- O Globo
Hoje, apesar do discurso eleitoral do novo presidente, a democracia brasileira continua viva
Recebi uma mensagem de boas festas do deputado Chico Alencar (PSOL-RJ) em que, além de saúde e paz, ele desejava um 2019 “sem retrocessos na nossa frágil democracia”. Com a cortesia habitual, Chico expressava um sentimento bastante comum entre quadros da esquerda nacional, o temor de que o governo Bolsonaro possa causar ruptura constitucional que represente dano à democracia brasileira. Com todo respeito que o deputado merece, preciso discordar dele. Nossa democracia é sólida e já comprovou sua força inúmeras vezes.
A primeira grande prova de estresse da democracia nacional foi vencida logo no primeiro minuto após o seu renascimento, antes mesmo do último general-presidente deixar o Palácio do Planalto. A internação do primeiro presidente civil depois da ditadura na véspera da sua posse resultou numa madrugada tensa, que foi ultrapassada de acordo com o estabelecido pela Constituição. O vice tomou posse. Em seguida, pouco mais de um mês depois, o presidente internado morreria, e o vice assumiria de vez o poder. Justamente o vice que traíra os generais, saindo do partido que apoiava a ditadura e ajudando a derrotá-la. Mesmo assim, nenhum passo atrás foi dado.
Alguns anos mais tarde, o Brasil produziria uma nova Constituição, rompendo com todos os dogmas e preceitos militares impostos na Carta anterior, que tinha sido escrita em gabinete a pedido e orientada pelos militares que detinham o poder. Ao promulgá-la, o presidente da Constituinte a batizaria de Constituição Cidadã e diria ter ódio, ódio e nojo, da ditadura que se encerrara apenas três anos antes. Outra vez, nenhum recuo, nenhuma ameaça. A democracia que se reinstalara recentemente no Brasil seguia seu roteiro e perseverava. Os novos generais que comandavam as Forças Armadas respeitavam e participavam da nova vida nacional.

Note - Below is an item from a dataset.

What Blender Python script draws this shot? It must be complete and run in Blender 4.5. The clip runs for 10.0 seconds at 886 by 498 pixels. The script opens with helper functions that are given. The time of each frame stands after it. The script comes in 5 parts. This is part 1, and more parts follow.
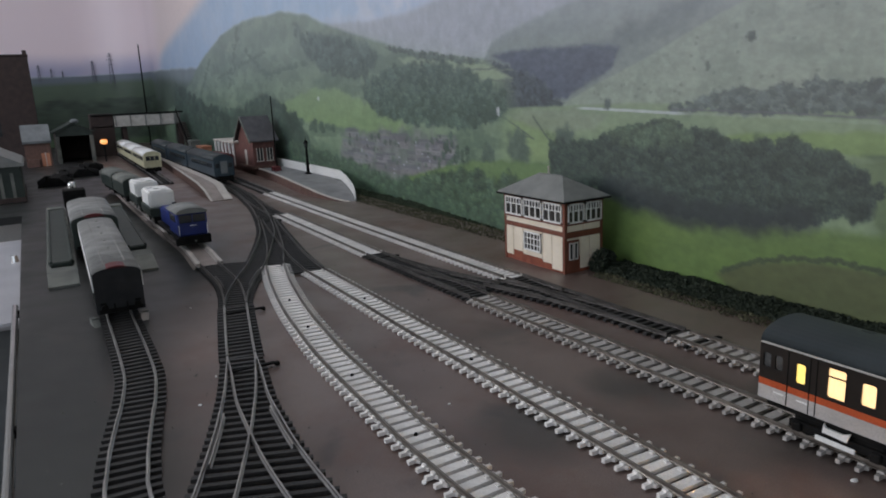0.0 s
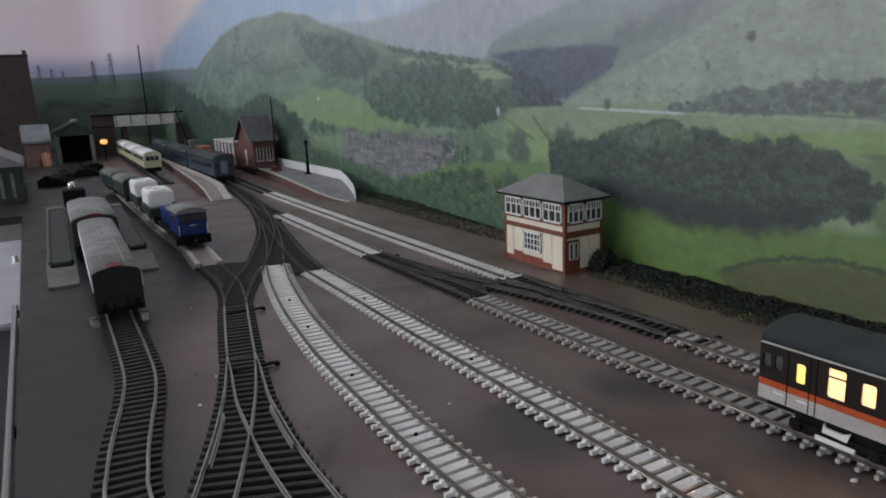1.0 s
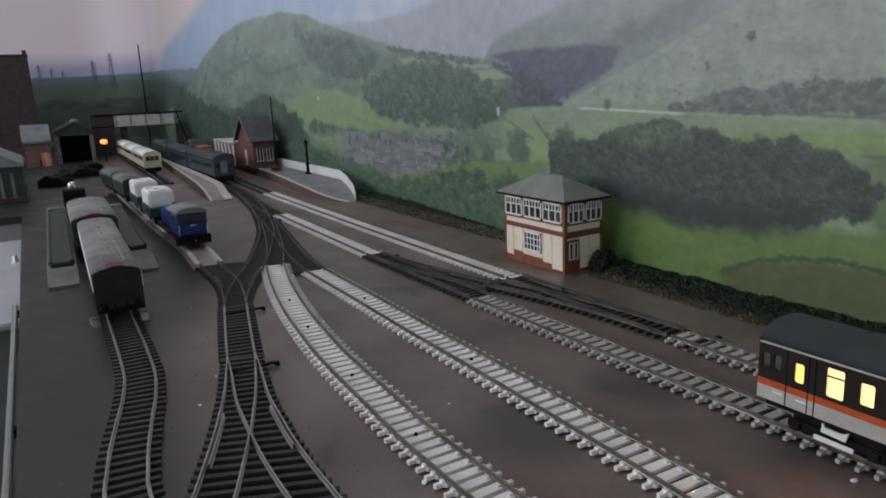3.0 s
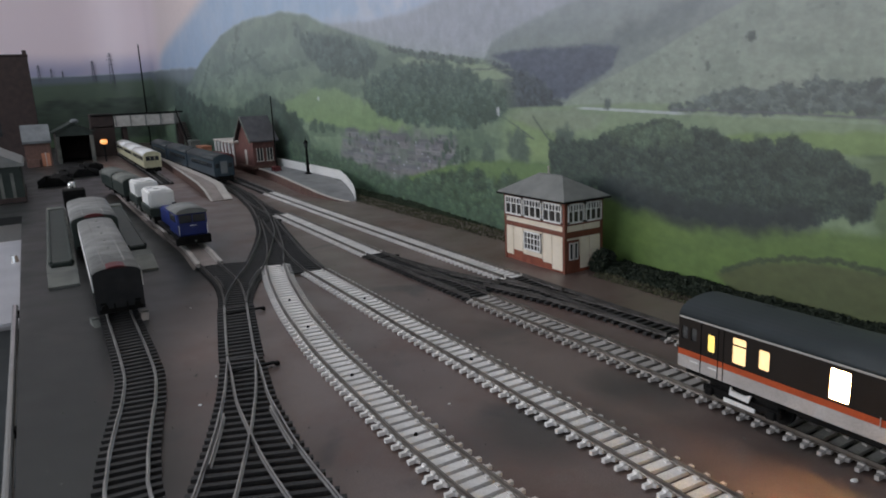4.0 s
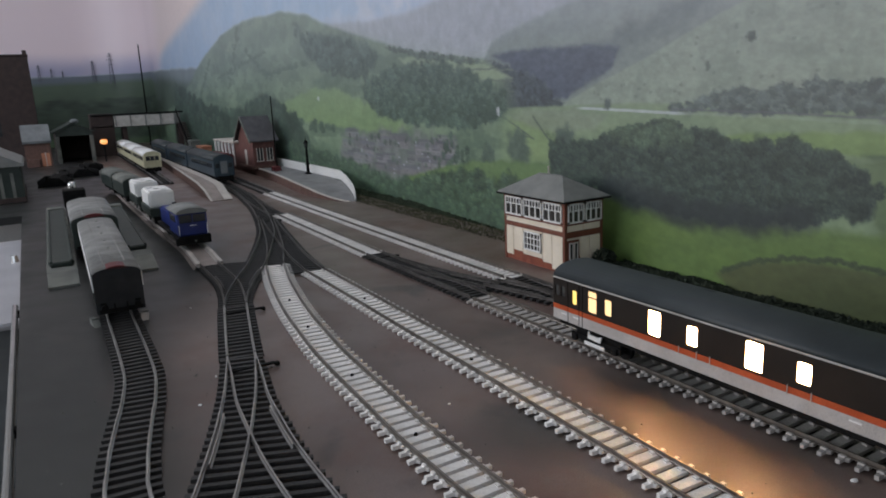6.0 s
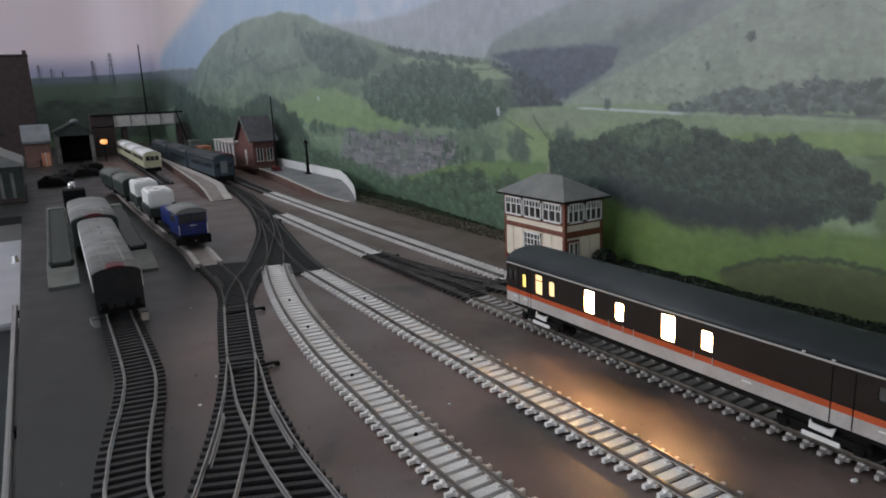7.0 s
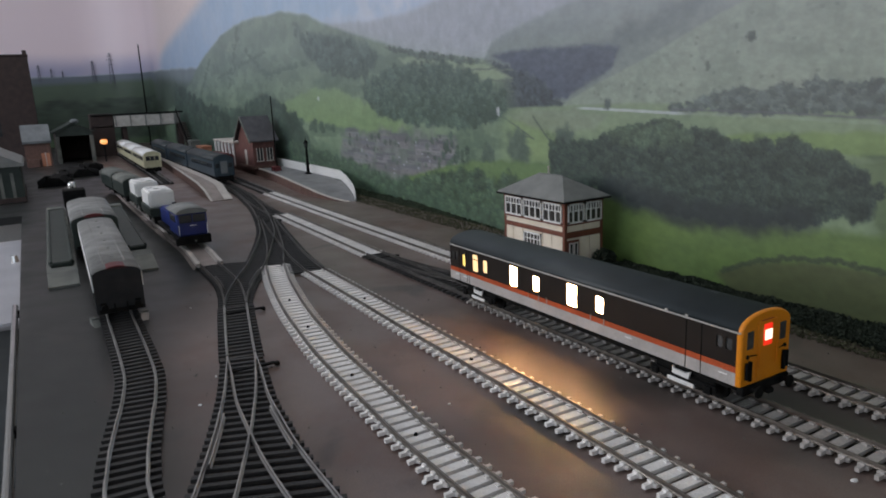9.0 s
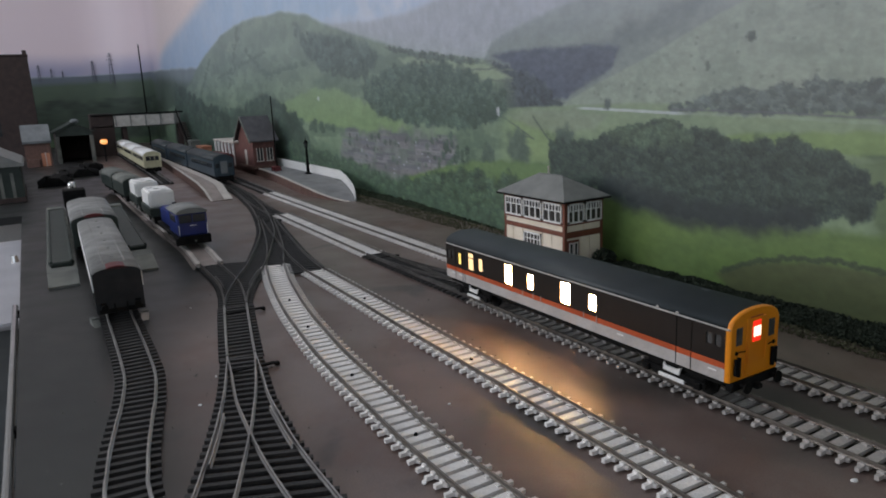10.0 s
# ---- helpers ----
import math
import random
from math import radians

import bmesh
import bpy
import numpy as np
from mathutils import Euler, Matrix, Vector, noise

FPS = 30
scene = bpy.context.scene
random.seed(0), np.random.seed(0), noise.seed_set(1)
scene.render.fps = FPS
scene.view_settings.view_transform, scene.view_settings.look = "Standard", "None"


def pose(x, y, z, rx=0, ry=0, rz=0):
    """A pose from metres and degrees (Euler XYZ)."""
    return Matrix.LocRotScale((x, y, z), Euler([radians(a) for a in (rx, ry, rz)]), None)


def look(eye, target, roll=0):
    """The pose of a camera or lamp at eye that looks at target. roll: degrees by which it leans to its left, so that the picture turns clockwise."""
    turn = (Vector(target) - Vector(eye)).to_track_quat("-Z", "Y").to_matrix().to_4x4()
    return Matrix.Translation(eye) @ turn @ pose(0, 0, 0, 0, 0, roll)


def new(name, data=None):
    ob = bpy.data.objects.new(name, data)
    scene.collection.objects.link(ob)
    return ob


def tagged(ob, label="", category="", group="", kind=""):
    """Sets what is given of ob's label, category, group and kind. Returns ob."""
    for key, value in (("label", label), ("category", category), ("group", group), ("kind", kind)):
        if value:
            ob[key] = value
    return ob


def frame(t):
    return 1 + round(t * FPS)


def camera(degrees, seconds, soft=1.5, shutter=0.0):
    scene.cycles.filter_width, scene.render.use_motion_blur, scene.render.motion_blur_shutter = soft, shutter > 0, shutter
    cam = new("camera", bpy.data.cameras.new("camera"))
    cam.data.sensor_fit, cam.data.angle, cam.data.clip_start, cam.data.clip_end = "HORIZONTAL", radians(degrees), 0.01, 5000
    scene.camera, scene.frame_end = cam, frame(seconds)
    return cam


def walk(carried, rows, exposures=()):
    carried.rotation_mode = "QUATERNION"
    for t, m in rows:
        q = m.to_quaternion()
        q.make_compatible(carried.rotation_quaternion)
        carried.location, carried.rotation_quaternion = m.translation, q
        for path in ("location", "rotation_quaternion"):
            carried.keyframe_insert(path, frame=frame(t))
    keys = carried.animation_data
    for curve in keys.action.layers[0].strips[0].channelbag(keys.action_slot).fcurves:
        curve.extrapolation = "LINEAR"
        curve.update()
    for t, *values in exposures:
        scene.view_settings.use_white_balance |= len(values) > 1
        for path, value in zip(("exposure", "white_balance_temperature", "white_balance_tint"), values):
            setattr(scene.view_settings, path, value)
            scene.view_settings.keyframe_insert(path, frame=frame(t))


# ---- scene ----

O Brasil provaria outras vezes que era um novo país. O segundo presidente civil, e o primeiro eleito pelo voto popular, tomaria o poder confiscando a poupança nacional e em seguida se enredaria num mar de lama que só seria visto de maneira igual anos depois, na era petista. Foi abandonado pelos poucos parlamentares que o apoiavam e acabou sendo afastado do seu cargo pelo impeachment, um instrumento constitucional usado pela primeira vez na História do país. E não ocorreu retrocesso.
Ao longo dos anos, os governos empacotaram inúmeras propostas de controle da inflação sem sucesso. Alguns, como o do confisco das poupanças, causaram enormes danos à economia nacional, outros geraram esperança antes de resultarem em enorme frustração popular. Todos os brasileiros perderam inúmeras vezes por estes pacotes mal amarrados, os pobres perderam mais. Os muitos cenários de caos econômicos que se sucederam não foram suficientes para causar solução de continuidade na vida democrática.
Mais adiante, na eleição do primeiro presidente operário do país, a transição foi tão democrática quanto festiva. O país dava um passo importante na consolidação de suas instituições, tinha balizas bem definidas pela Constituição que nem mesmo um presidente de esquerda poderia ultrapassar. E esse presidente nem tentou avançar o sinal. Fez um governo social democrata com foco magnificado na distribuição de renda. Seu êxito quase se perdeu pelo escândalo do mensalão. Mas o país ultrapassou mais este revés e a democracia seguiu sólida adiante.
E ainda haveria um outro megaescândalo seguido de novo impeachment que geraram uma divisão jamais vista entre os brasileiros. Mas nenhum passo atrás foi dado. Hoje, apesar do discurso eleitoral do novo presidente, a democracia brasileira continua viva. Tanto aquele discurso do então candidato a presidente quanto o temor agora manifestado pelo campo derrotado na eleição refletem apenas retórica. No primeiro caso, para mostrar distância do PT. No segundo, para manter a esquerda unida em torno de um inimigo comum.
A democracia brasileira é forte e vencerá outra etapa. A vida nacional seguirá seu rumo. Se o presidente tiver êxito, poderá ser eleito para um segundo mandato ou fazer seu sucessor. Se fracassar, perderá a próxima eleição. Se atentar contra a Constituição, será afastado, como outros já foram, e o vice ocupará o cargo. Se o vice cair, o presidente da Câmara assumirá o poder e convocará novas eleições. É isso o que prevê a Constituição. E será assim que o país seguirá construindo a sua História.